Here’s Why Men’s And Women’s Shirt Buttons Are On Opposite Sides

Dress shirts are basically the extra virgin olive oil of your closet—they’re a staple. But have you ever wondered why men’s and women’s shirts button on different sides? Or if you’re shaking your head right now, have you even ever noticed this before?

Women’s shirts generally have the buttons on the left-hand side and close right to left, while men’s shirt buttons are usually sewn onto the right side or flap and close left to right. Go ahead, go check your shirts, we’ll wait here.

It’s such a small difference, but it’s totally bizarre. According to a segment on the Today Show, the reason dates all the way back to the 13th century when buttons were invented.

Once upon a time, buttons were a great luxury. This isn’t so surprising, considering the fact that they were made out of mother of pearl, tortoiseshell and other high-priced materials. Therefore, if you could afford buttons, you could also afford somebody to sew those buttons on for you and—here’s the clincher—fasten them, too.

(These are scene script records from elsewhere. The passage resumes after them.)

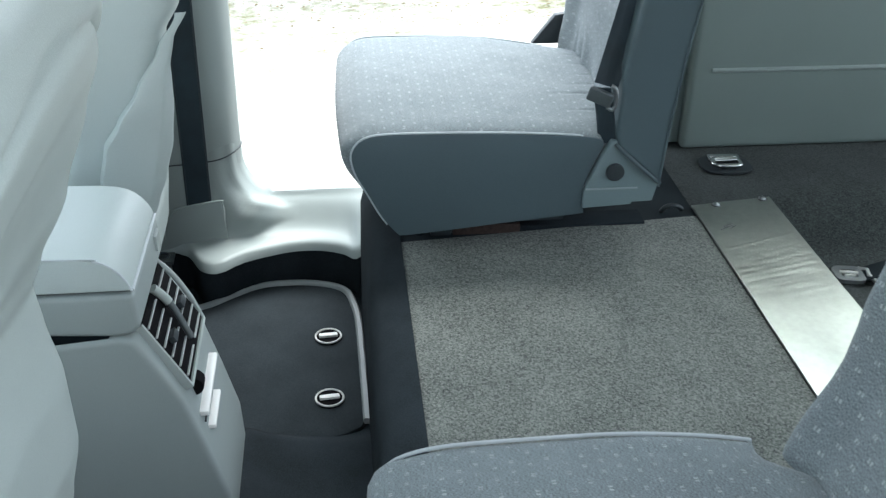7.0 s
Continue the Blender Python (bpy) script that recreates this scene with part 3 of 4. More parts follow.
def rear_seat(y0, slope, shift, column, label, near=False):
    """A folding single seat; y0: its side with the belt column, slope: how far its back leans."""
    seat = thing("rear_seat", (0.1, y0 + 0.22, 0.0), label, "seat", "folding rear seats")
    home = seat.location.copy()

    def add(name, bm, mat, parent=seat, text="", sharp=38):
        bmesh.ops.translate(bm, vec=-home, verts=bm.verts)
        return part(name, bm, mat, parent, text, sharp)

    outline = [(p.x, p.y) for p in curve_through([(x, z, 0) for x, z in (CUSHION_NEAR if near else CUSHION_FAR)], 96, True)]
    W, drawn = 0.455, 0.012 if near else 0.040
    rings = []
    count = 44 if near else 110
    steps = [(0.0, 0.003), (0.003, 0.0008), (0.008, 0.0)] + [(0.008 + (W - 0.016) * k / count, 0.0) for k in range(1, count)] + [(W - 0.008, 0.0), (W - 0.003, 0.0008), (W, 0.003)]
    tucks = [(0.078, 0.262, 0.0040), (0.092, 0.272, 0.0034), (0.148, 0.250, 0.0036), (0.192, 0.268, 0.0028), (0.240, 0.276, 0.0024), (0.300, 0.272, 0.0026), (0.350, 0.276, 0.0022)]
    for dy, ins in steps:
        ring = inset(outline, ins)
        end = min(dy, W - dy)
        edge = 1 - (1 - min(end / (0.020 if near else 0.036), 1.0)) ** 2.2
        middle = math.sin(math.pi * dy / W)
        square = 0.008 * rising(dy / W, 0.35, 1.0)
        out = []
        for x, z in ring:
            top = rising(z, 0.135, 0.165) * rising(x, -0.06, -0.03)
            nose = rising(-x, 0.0, 0.05) * (rising(z, 0.030, 0.10) if near else rising(z, 0.035, 0.15))
            wav = 0.0025 * noise.noise((x * 9, dy * 9 + y0, 1.7)) + 0.0012 * noise.noise((x * 24, dy * 24, y0))
            under = 0.045 * rising(x, 0.24, 0.29) * rising(end, 0.02, 0.06)
            taper = drawn * min(max((x - 0.14) / 0.16, 0), 1) ** 1.5 * (dy / W) ** 3
            if near:
                sag = 0.010 * edge * rising(0.075 - z, 0.0, 0.03) * rising(0.10 - x, 0.0, 0.08)
                lift = 0.005 * edge * middle - 0.018 * rising(x, 0.278, 0.312) * (1 - (dy / W) ** 6) - (0.008 - 0.009 * rising(x, 0.02, 0.28)) * (dy / W) ** 3 * rising(z, 0.11, 0.16)
                push = 0.010 * edge + 0.011 * middle + square + 0.022 * edge * rising(0.145 - z, 0.0, 0.085)
            else:
                sag = 0.0
                lift = 0.005 * edge + 0.008 * middle - 0.006 * bell(dy, 0.5 * W, 0.1) * bell(x, 0.2, 0.1)
                lift -= sum(d * bell(dy, at + 0.12 * (x - x0), 0.0034) * rising(x, x0 - 0.015, x0 + 0.03) for at, x0, d in tucks)
                push = 0.014 * edge + 0.007 * middle
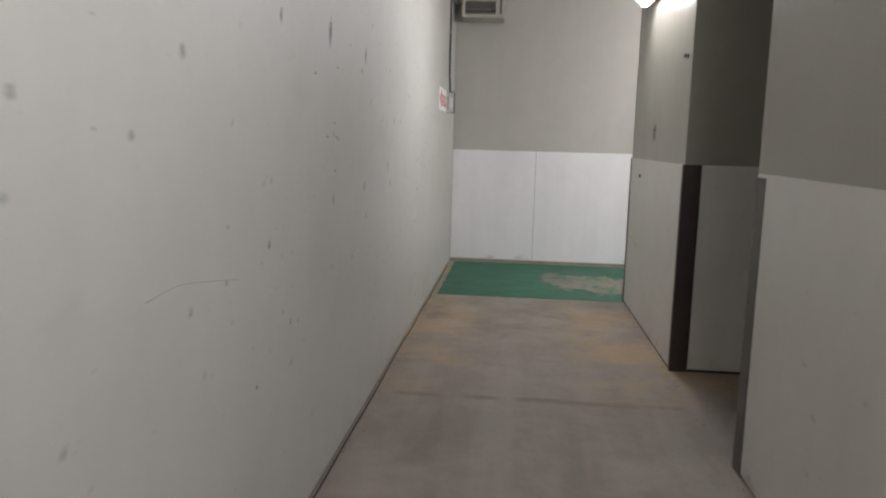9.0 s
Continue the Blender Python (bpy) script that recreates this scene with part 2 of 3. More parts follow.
    spot = n.mul(n.area(0.62, 1.12, 2.0, 2.2, 0.04, 0.10, 5), n.ramp(n.noise(11, 6, None, 0.7), 0.46, 0.64))
    col = n.mix(n.mul(spot, 0.5), col, (0.47, 0.46, 0.46))
    scrape = n.mul(n.area(1.14, 1.33, 0.48, 0.60, 0.02, 0.08, 7), n.ramp(n.noise(16, 4), 0.3, 0.5))
    col = n.mix(n.mul(scrape, 0.55), col, (0.47, 0.46, 0.45))
    rust = n.mul(n.ramp(n.noise(2.7, 6, n.moved(n.pos, (8.0, 3.0, 0.0)), 0.65), 0.52, 0.70), n.ramp(p[1], 2.26, 2.5), n.ramp(p[1], 7.5, 4.5), 0.45)
    col = n.mix(rust, col, (0.185, 0.128, 0.098))
    crust = n.area(1.40, 1.64, 1.50, 1.93, 0.015, 0.13, 6)
    col = n.mix(n.mul(crust, 0.5), col, (0.39, 0.345, 0.305))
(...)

Yes, you read that right—the buttons on women’s dress shirts are on the opposite side because once upon a time, a ladies’ maid was the one fastening them. Men, on the other hand, were considered capable of buttoning their own shirts.

Now you may be wondering: But how did men’s shirt buttons come to be on the right side? One of the best answers historians have for this is that armor used to lie with the left chest plate overlapping the right. Here’s the explanation that Smithsonian Magazine pulled from experts who’ve studied medieval dress:

“To insure that an enemy’s lance point would not slip between the plates, they overlapped from left to right, since it was standard fighting practice that the left side, protected by the shield, was turned toward the enemy. Thus, men’s jackets button left to right even to the present day.”

There are other theories that attempt to explain the gender button conundrum. Some say it was Napoleon’s preference that women’s clothes button differently than men’s, or because women rode side saddle with their legs to the left and the breeze was less likely to pass into her shirt if the flap closed to the right.

So why is this still the case today? For one, it’s pretty firmly baked into the manufacturing process at this point, and it’s also just one of those traditions we do because it’s the way it’s always been done.

Mystery solved—but maybe it’s time for an update?